La direction va-t-elle se mettre en conformité avec les diverses règles de sécurité rappelées par l’ASN ? Si l’on en croit le courrier de l’Autorité de sureté, EDF n’est pas toujours prompte à répondre à ses demandes. Les défauts de fonctionnement des déprimogènes – sorte d’aérations qui aspirent les poussières radioactives dans les locaux ou sas de travail – ont ainsi été signalés à plusieurs reprises sans que rien ne soit fait.
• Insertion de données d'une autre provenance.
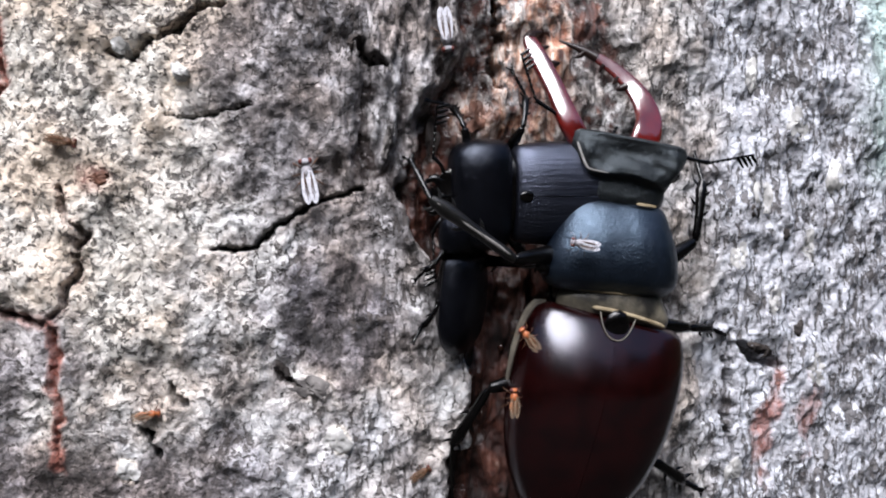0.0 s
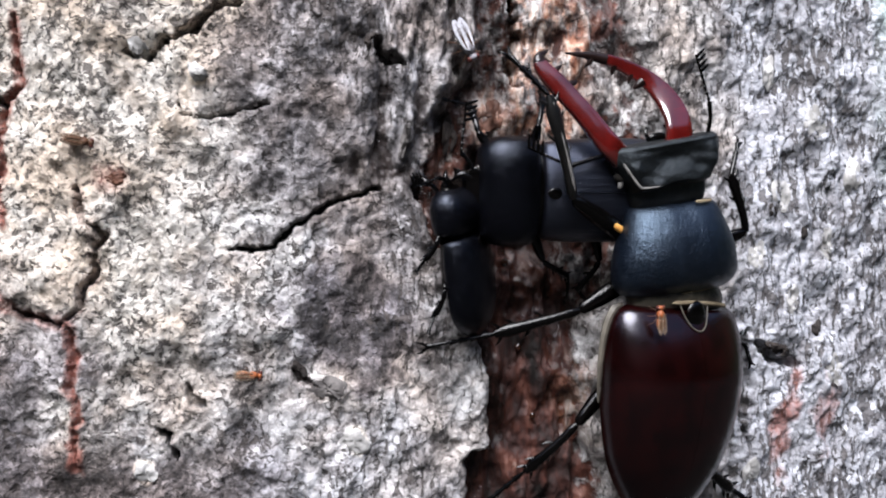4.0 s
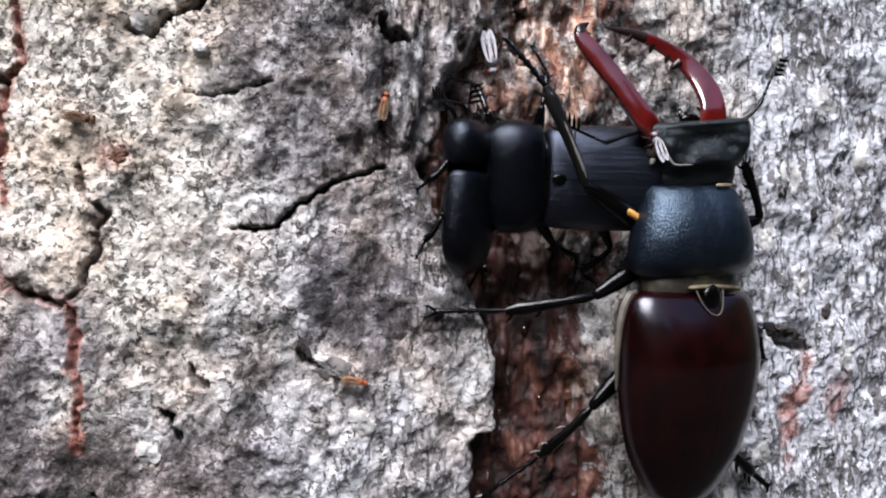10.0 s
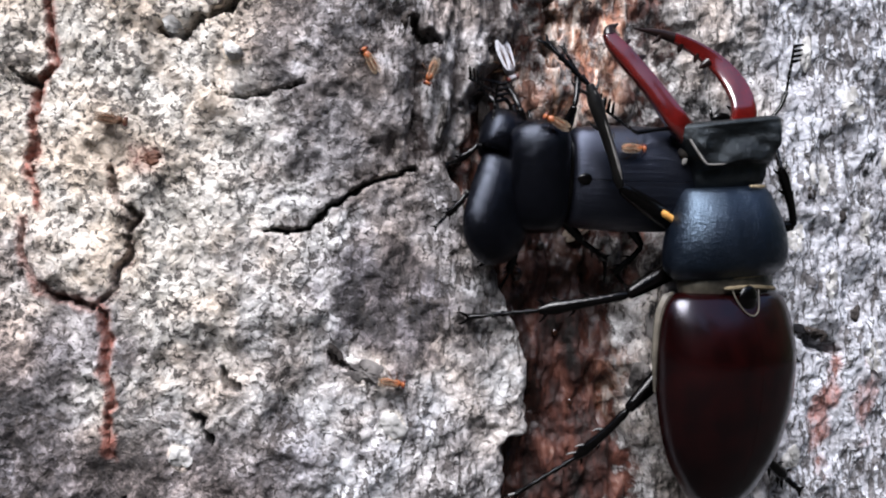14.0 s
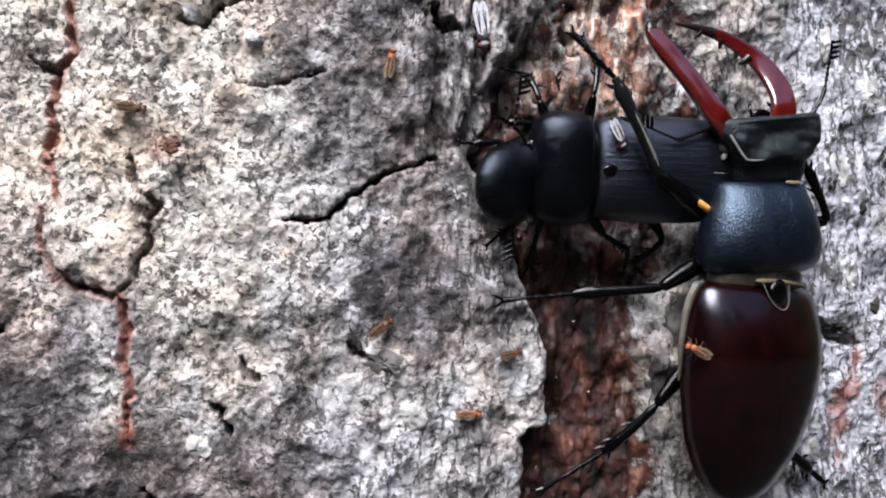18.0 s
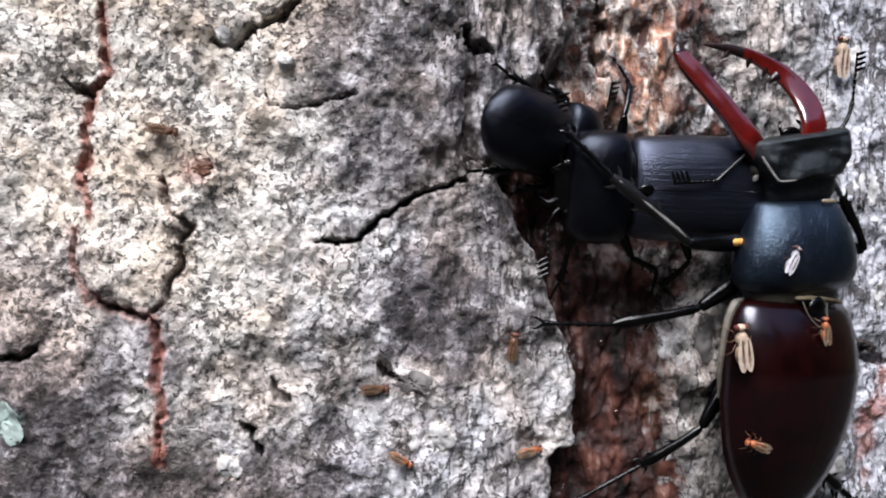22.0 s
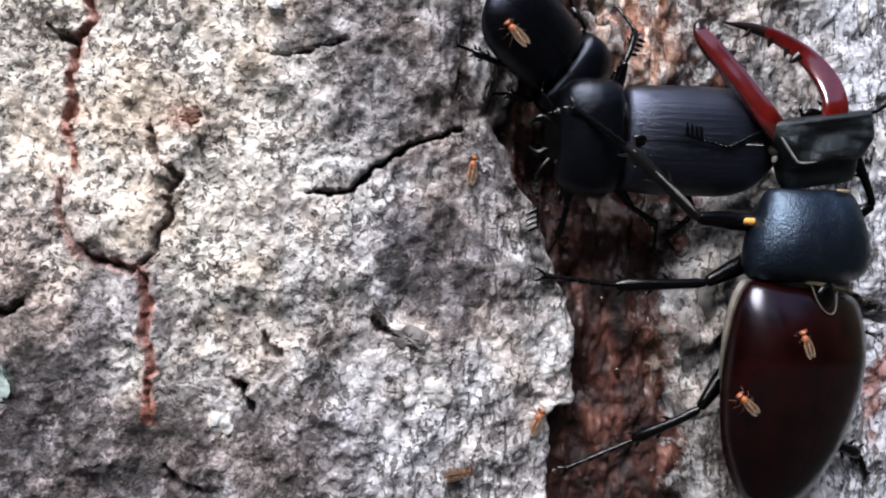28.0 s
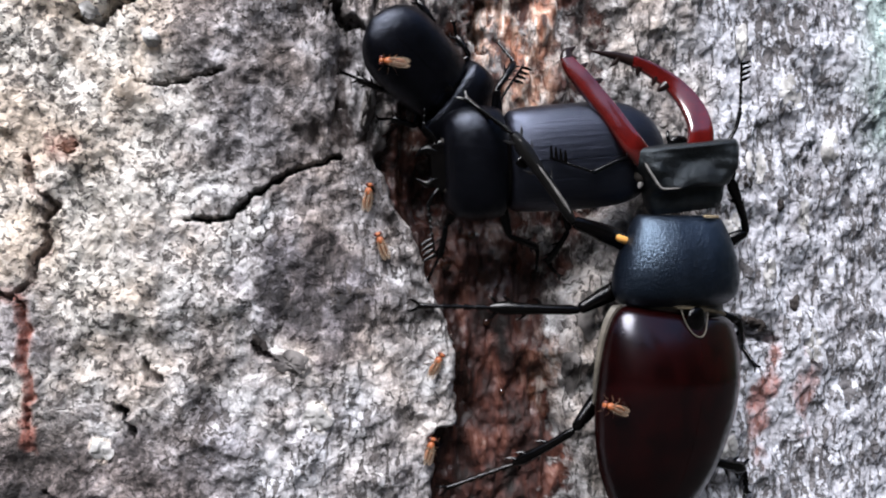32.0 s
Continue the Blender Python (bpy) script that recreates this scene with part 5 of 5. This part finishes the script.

Sollicitée par Basta!, la direction a répondu que « les défauts relevés dans le cadre de l’inspection n’ont eu aucun impact sur la sureté des installations », « que le site a corrigé immédiatement une grande partie des défauts constatés, ce qui a d’ailleurs été constaté par l’ASN dès le deuxième jour de l’inspection » et que « le site s’engage à traiter les autres points relevés par l’ASN dans le délai demandé de 2 mois ».

Depuis dix ans, la centrale nucléaire de Dampierre a connu 32 « anomalies » de sécurité, des incidents de niveau 1 sur l’échelle INES qui classe les incidents et accidents nucléaire de 0 (« écart de sécurité ») à 7 (accident majeur, comme Fukushima ou Tchernobyl). Ces incidents vont de la panne d’un générateur de secours à l’irradiation accidentelle d’un travailleur, en passant par un défaut dans l’enceinte de confinement extérieur de l’un des réacteurs.